--- Start ---

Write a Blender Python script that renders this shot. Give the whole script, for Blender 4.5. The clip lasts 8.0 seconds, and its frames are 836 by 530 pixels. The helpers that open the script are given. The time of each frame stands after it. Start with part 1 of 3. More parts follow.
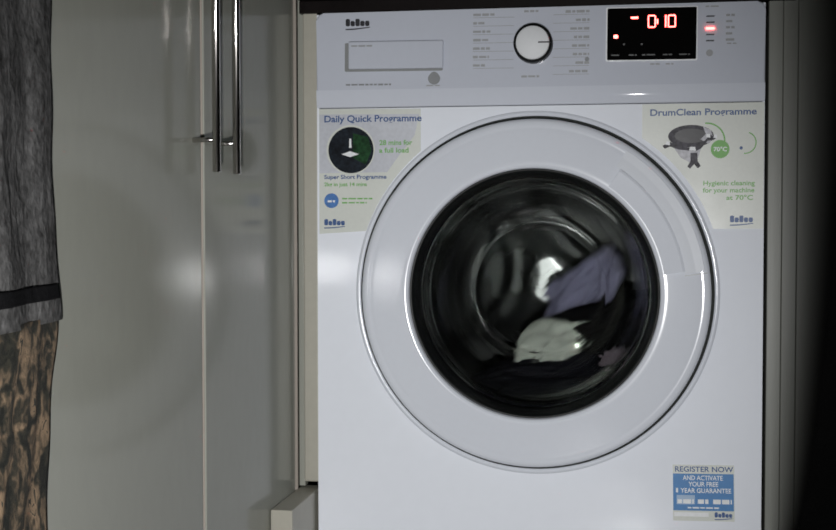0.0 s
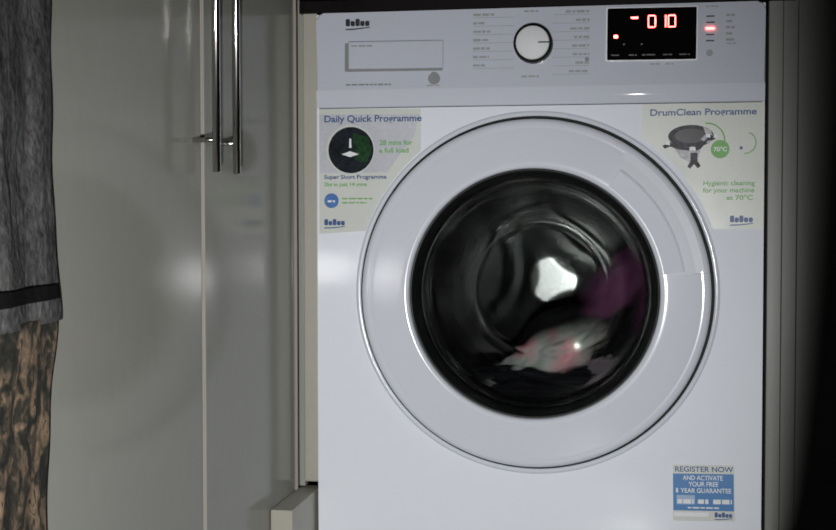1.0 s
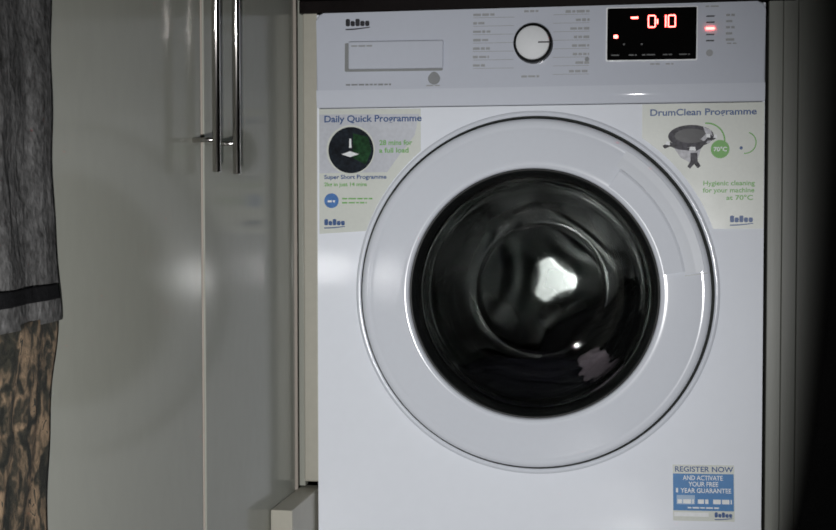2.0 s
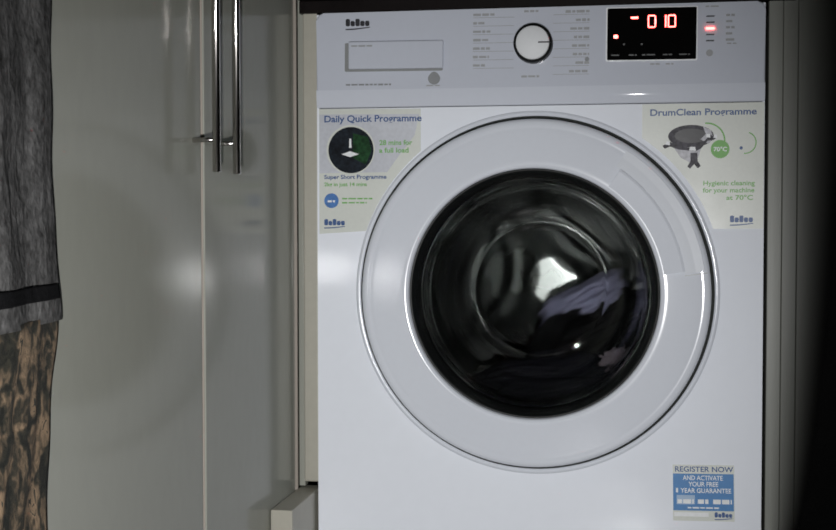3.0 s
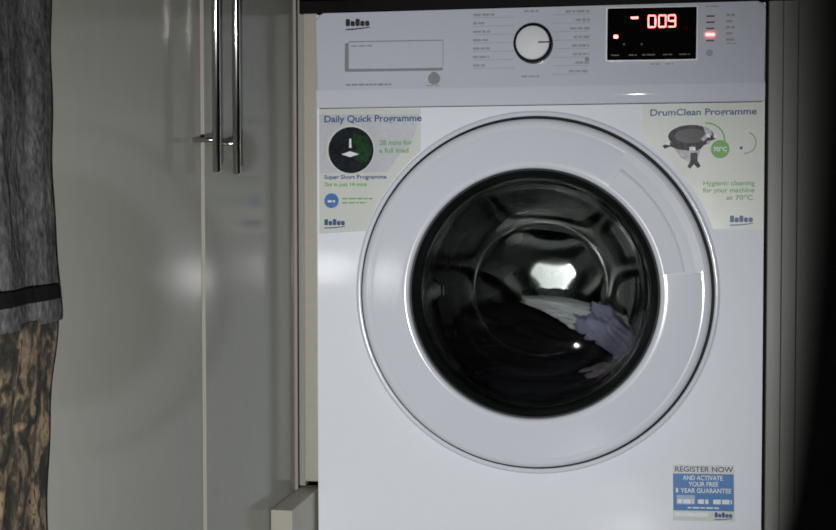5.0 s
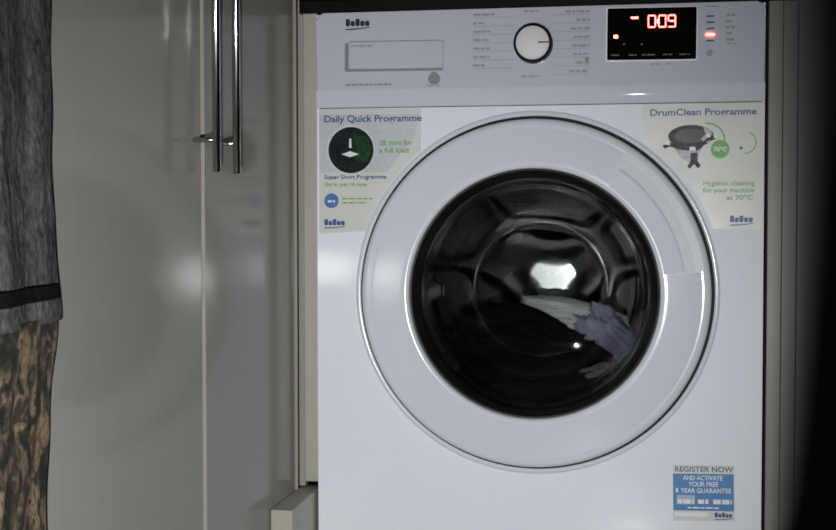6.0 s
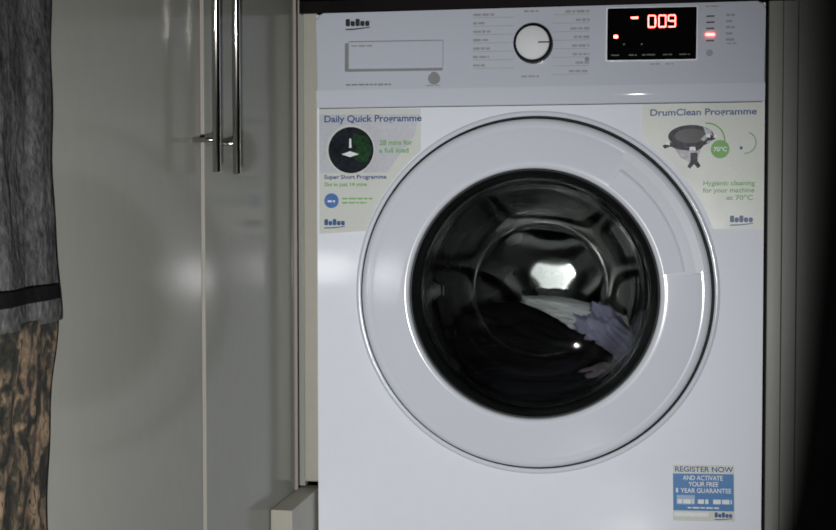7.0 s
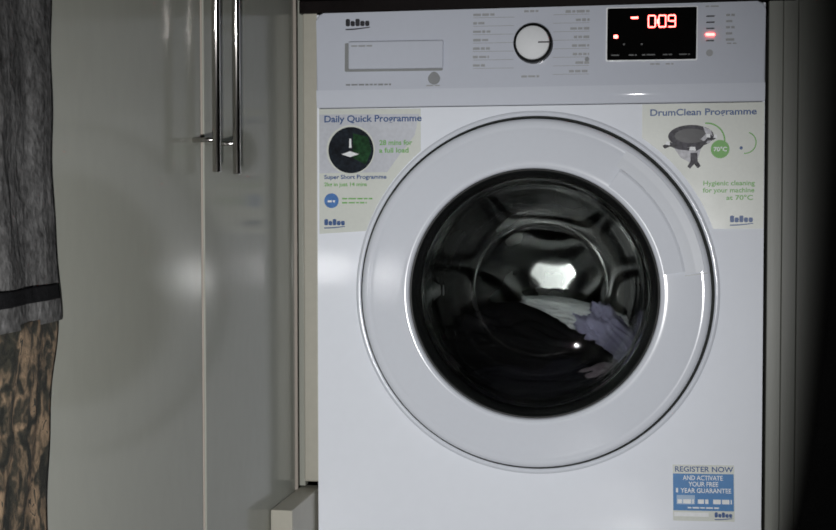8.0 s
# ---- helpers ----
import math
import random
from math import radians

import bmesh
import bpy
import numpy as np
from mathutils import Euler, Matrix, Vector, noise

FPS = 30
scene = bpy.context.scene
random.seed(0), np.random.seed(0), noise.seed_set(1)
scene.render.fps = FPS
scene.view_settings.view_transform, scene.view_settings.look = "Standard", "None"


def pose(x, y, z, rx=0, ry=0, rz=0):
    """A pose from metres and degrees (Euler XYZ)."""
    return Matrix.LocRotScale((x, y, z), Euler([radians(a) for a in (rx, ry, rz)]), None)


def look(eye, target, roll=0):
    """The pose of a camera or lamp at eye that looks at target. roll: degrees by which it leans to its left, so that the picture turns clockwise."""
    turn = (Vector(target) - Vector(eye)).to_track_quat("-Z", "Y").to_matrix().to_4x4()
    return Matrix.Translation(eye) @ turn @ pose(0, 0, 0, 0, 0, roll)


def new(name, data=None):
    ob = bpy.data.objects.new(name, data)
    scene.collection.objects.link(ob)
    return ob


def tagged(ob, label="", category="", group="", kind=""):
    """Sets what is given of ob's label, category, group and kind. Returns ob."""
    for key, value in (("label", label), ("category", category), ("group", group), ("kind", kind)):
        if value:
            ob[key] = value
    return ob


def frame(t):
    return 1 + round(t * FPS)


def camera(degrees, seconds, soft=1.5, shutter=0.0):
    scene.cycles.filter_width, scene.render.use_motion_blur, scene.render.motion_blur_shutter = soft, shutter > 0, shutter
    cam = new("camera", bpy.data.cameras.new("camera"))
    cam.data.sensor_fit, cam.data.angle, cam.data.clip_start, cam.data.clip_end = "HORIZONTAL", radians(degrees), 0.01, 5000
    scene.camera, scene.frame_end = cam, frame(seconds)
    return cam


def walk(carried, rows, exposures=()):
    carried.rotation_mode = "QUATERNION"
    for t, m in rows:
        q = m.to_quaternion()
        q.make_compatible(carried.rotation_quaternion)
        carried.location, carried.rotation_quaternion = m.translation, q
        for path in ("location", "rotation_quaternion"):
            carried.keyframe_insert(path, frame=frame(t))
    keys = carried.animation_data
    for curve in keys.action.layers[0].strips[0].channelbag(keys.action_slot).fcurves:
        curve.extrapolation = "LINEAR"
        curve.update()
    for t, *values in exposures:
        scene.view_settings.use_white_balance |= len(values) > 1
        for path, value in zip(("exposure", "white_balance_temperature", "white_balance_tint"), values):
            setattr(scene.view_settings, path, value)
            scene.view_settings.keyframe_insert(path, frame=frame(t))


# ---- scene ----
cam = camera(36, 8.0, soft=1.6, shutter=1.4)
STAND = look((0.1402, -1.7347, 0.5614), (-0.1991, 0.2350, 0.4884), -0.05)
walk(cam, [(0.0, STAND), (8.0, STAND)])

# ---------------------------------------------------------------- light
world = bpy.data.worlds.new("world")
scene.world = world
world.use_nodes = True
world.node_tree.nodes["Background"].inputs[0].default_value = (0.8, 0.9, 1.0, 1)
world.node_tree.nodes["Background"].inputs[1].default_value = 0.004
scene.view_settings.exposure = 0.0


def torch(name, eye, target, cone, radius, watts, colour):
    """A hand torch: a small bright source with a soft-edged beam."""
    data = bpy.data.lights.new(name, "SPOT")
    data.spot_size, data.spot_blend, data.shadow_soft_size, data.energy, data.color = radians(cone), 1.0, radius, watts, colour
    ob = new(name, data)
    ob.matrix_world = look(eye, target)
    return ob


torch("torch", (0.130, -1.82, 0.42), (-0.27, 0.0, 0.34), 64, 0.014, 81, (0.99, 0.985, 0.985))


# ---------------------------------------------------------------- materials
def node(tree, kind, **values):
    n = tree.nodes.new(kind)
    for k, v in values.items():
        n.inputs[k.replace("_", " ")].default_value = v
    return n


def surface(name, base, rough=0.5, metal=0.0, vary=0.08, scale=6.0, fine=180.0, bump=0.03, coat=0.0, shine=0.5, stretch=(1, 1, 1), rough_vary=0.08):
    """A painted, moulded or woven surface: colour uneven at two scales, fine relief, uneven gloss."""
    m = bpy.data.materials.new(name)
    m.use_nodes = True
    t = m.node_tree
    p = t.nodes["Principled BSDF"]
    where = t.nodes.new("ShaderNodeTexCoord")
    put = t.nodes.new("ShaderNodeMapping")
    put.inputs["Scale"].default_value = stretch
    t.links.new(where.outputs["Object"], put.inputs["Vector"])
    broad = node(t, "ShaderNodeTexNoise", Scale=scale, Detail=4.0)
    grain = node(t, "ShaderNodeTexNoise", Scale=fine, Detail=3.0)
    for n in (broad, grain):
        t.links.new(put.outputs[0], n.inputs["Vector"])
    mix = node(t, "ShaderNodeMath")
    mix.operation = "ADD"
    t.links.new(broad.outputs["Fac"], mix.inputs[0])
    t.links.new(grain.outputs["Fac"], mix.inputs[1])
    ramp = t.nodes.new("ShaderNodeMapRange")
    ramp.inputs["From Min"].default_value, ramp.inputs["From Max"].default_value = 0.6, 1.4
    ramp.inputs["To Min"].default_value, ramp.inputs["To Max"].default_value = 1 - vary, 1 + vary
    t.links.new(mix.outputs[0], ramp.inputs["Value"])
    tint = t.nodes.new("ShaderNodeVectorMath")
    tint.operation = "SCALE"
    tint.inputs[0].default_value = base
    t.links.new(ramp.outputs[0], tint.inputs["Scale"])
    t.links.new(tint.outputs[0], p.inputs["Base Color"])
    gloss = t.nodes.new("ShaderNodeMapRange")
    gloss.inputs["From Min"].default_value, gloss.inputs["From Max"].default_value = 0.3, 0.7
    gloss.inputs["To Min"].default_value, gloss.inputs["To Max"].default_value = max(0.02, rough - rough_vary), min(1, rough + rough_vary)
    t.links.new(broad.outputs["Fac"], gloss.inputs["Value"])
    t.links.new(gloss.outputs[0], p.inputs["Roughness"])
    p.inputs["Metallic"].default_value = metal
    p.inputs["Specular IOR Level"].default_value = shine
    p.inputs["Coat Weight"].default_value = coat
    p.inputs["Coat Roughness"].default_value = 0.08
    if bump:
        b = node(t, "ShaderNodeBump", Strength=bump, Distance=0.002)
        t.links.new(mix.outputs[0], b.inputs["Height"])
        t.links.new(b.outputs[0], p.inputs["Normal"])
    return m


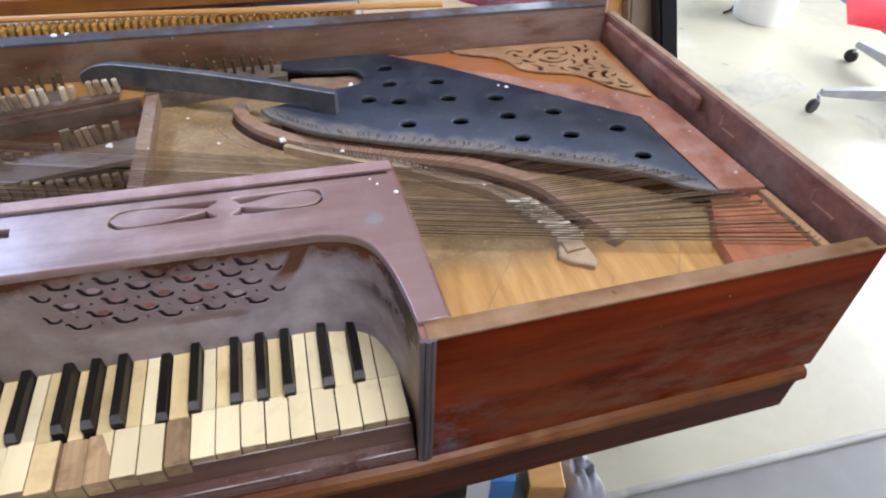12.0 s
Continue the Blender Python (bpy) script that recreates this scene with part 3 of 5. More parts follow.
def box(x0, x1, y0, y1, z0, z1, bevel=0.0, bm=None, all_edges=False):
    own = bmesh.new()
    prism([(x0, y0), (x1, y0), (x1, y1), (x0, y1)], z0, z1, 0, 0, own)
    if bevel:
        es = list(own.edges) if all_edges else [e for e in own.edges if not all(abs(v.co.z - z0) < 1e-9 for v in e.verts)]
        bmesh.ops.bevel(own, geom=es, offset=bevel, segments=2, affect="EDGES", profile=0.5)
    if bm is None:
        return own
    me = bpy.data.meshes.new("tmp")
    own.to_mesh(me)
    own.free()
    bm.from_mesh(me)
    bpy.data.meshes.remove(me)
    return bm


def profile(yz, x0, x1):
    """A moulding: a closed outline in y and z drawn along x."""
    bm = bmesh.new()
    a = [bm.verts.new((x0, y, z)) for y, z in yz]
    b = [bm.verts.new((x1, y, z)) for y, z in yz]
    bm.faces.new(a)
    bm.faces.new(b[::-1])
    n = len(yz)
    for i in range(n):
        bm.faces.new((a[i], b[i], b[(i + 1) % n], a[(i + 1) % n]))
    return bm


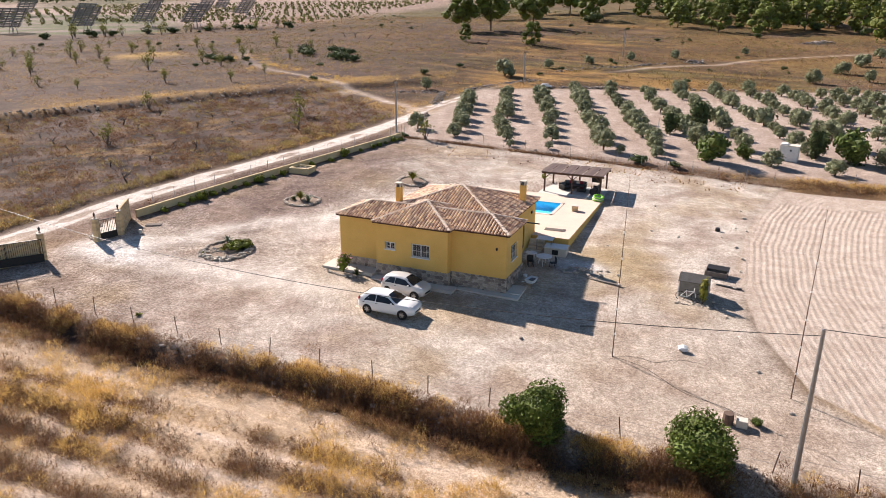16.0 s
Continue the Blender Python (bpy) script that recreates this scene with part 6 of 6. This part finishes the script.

--- End ---

What the task requires => Take the records from their first line through the line containing "shutter > 0, shutter" and please return exactly those lines, both ends included, minus the pictures.

Task solution =>
Write a Blender Python script that renders this shot. Give the whole script, for Blender 4.5. The clip lasts 8.0 seconds, and its frames are 836 by 530 pixels. The helpers that open the script are given. The time of each frame stands after it. Start with part 1 of 3. More parts follow.
0.0 s
1.0 s
2.0 s
3.0 s
5.0 s
6.0 s
7.0 s
8.0 s
# ---- helpers ----
import math
import random
from math import radians

import bmesh
import bpy
import numpy as np
from mathutils import Euler, Matrix, Vector, noise

FPS = 30
scene = bpy.context.scene
random.seed(0), np.random.seed(0), noise.seed_set(1)
scene.render.fps = FPS
scene.view_settings.view_transform, scene.view_settings.look = "Standard", "None"


def pose(x, y, z, rx=0, ry=0, rz=0):
    """A pose from metres and degrees (Euler XYZ)."""
    return Matrix.LocRotScale((x, y, z), Euler([radians(a) for a in (rx, ry, rz)]), None)


def look(eye, target, roll=0):
    """The pose of a camera or lamp at eye that looks at target. roll: degrees by which it leans to its left, so that the picture turns clockwise."""
    turn = (Vector(target) - Vector(eye)).to_track_quat("-Z", "Y").to_matrix().to_4x4()
    return Matrix.Translation(eye) @ turn @ pose(0, 0, 0, 0, 0, roll)


def new(name, data=None):
    ob = bpy.data.objects.new(name, data)
    scene.collection.objects.link(ob)
    return ob


def tagged(ob, label="", category="", group="", kind=""):
    """Sets what is given of ob's label, category, group and kind. Returns ob."""
    for key, value in (("label", label), ("category", category), ("group", group), ("kind", kind)):
        if value:
            ob[key] = value
    return ob


def frame(t):
    return 1 + round(t * FPS)


def camera(degrees, seconds, soft=1.5, shutter=0.0):
    scene.cycles.filter_width, scene.render.use_motion_blur, scene.render.motion_blur_shutter = soft, shutter > 0, shutter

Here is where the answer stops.